Kym F. Faull, director of the Pasarow Mass Spectrometry Lab at UCLA, helped the team with several challenges, including reducing the amount of chemicals needed for reactions on the chip, enhancing test sensitivity and speeding up reaction analysis.
"The system allows researchers to not only test compounds quicker but uses only tiny amounts of materials, which greatly reduces lab time and costs," said Faull, a professor of psychiatry and biobehavioral sciences at the Geffen School of Medicine.
Next steps for the team include exploring the use of this microchip technology for other screening reactions in which chemicals and material samples are in limited supply for example, with a class of protein enzymes called kinases, which play critical roles in the malignant transformation of cancer.
According to the researchers, the technology may open up many areas for biological and medicinal study.
The study team relied on work in the UCLA labs of Michael E. Phelps, Norton Simon Professor and chair of molecular and medical pharmacology, and Clifton K.F. Shen, assistant professor of molecular and medical pharmacology.

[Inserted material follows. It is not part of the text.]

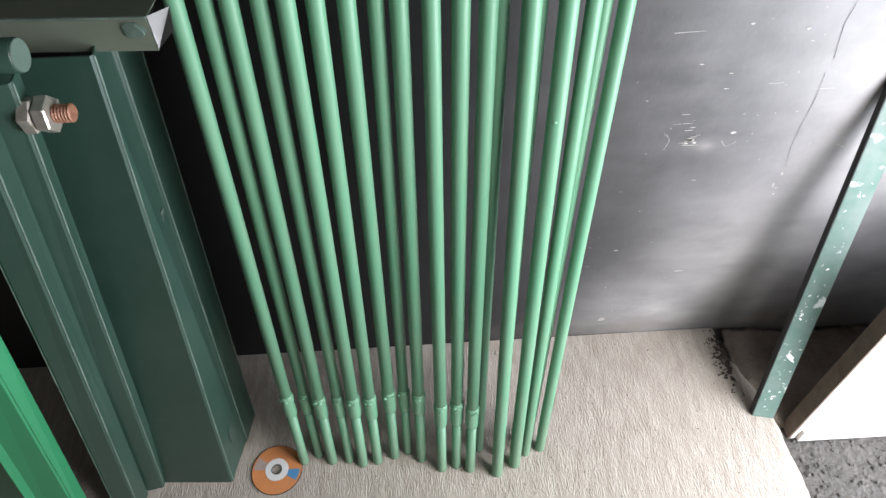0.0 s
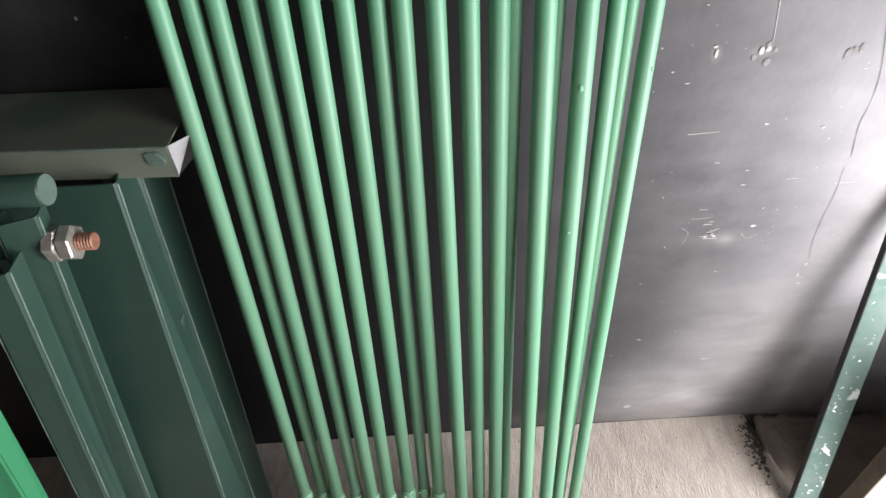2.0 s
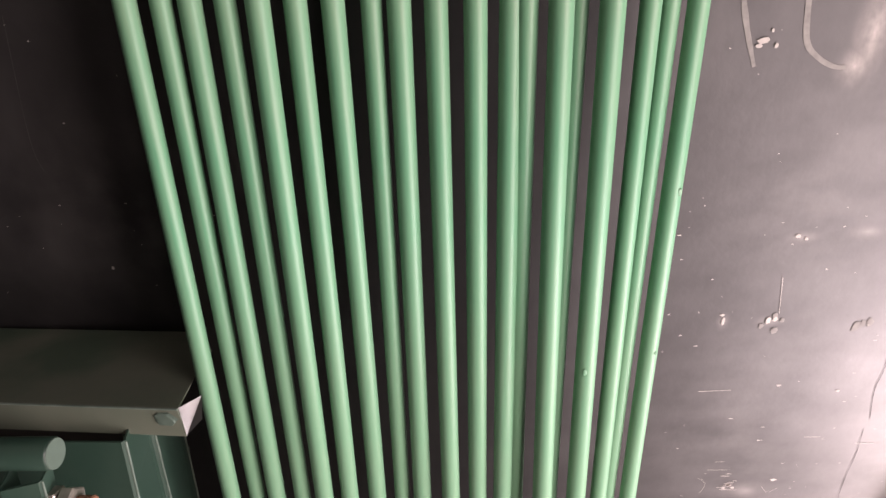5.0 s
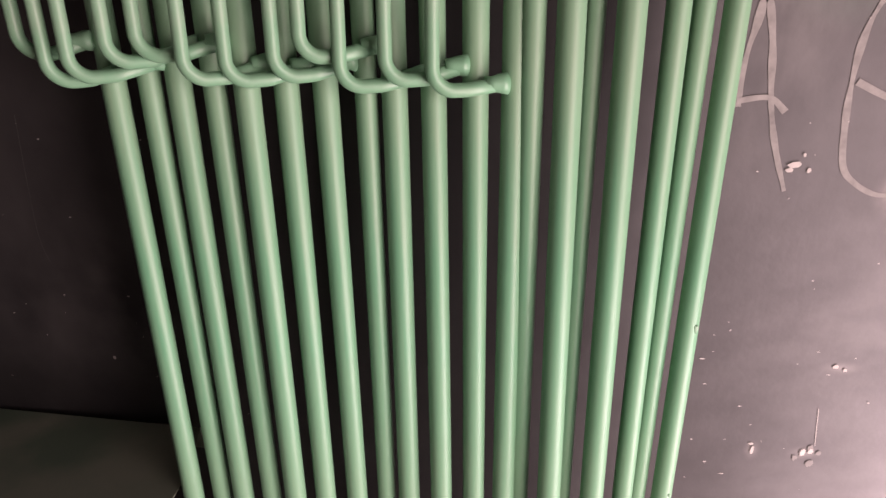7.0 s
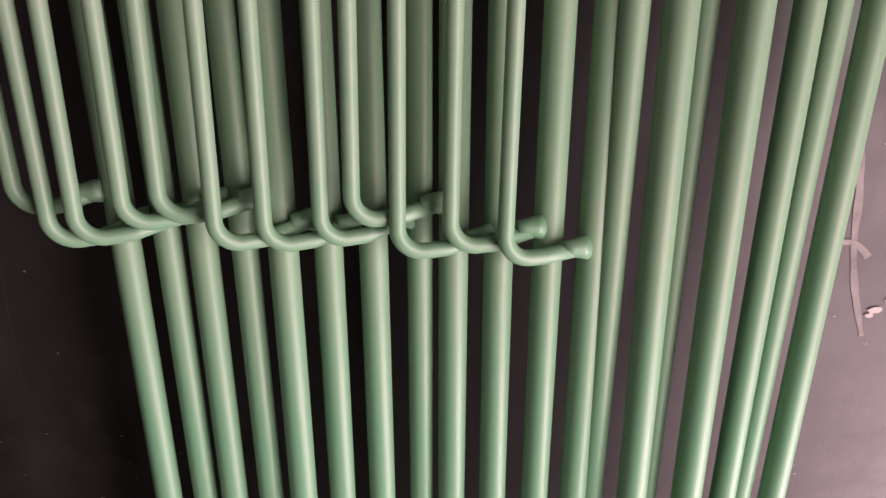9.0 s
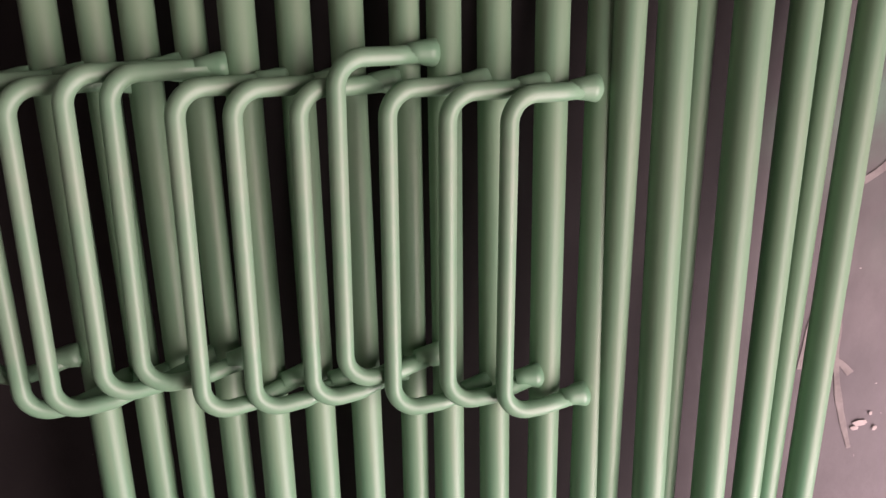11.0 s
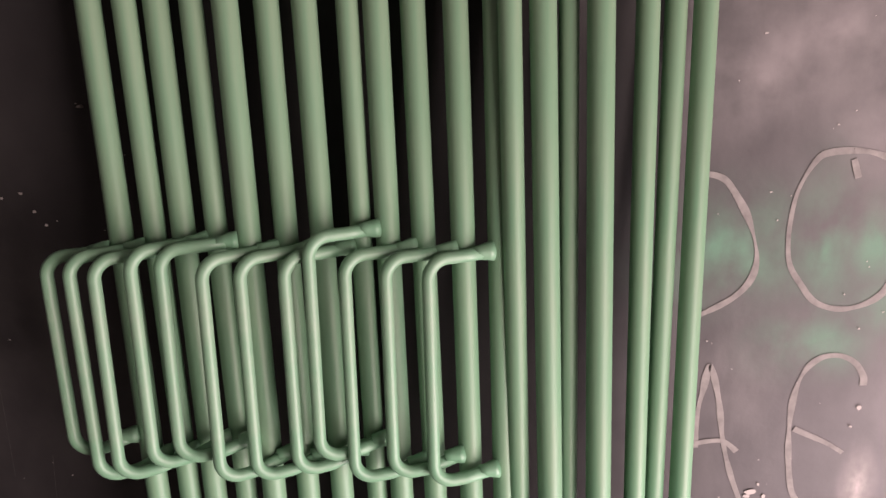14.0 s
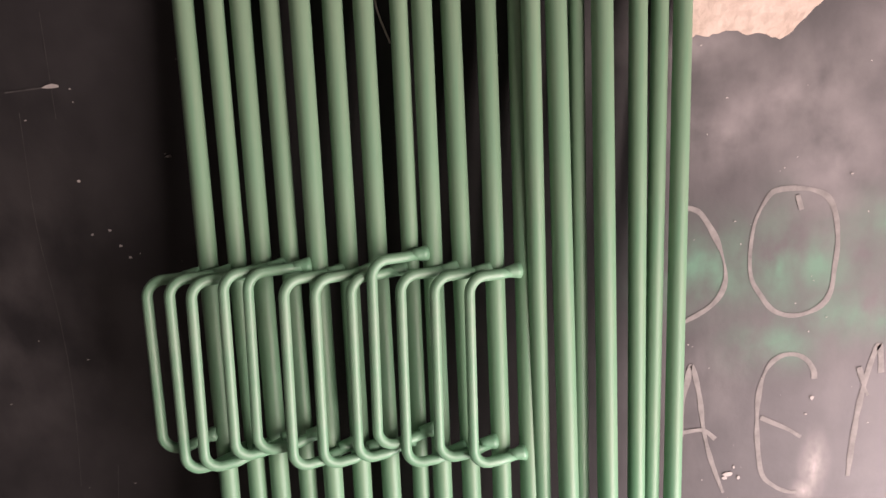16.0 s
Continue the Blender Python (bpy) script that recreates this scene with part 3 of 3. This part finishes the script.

Key research contributors included Yanju Wang, Wei-Yu Lin and Kan Liu, who work in Tseng's lab and intend to continue this line of research in independent careers after completing their training with Tseng.
The study was funded by the U.S. Department of Energy and the National Institutes of Health.
Other authors include: Rachel J. Lin of UCLA's Crump Institute for Molecular Imaging; Matthias Selke of the department of chemistry and biochemistry at California State University, Los Angeles; Hartmuth C. Kolb of Siemens Medical Solutions; Nangang Zhang of UCLA's Crump Institute for Molecular Imaging and the department of physics and Center of Nanoscience and Nanotechnology at China's Wuhan University; and Xing-Zhong Zhao of the department of physics and Center of Nanoscience and Nanotechnology at China's Wuhan University.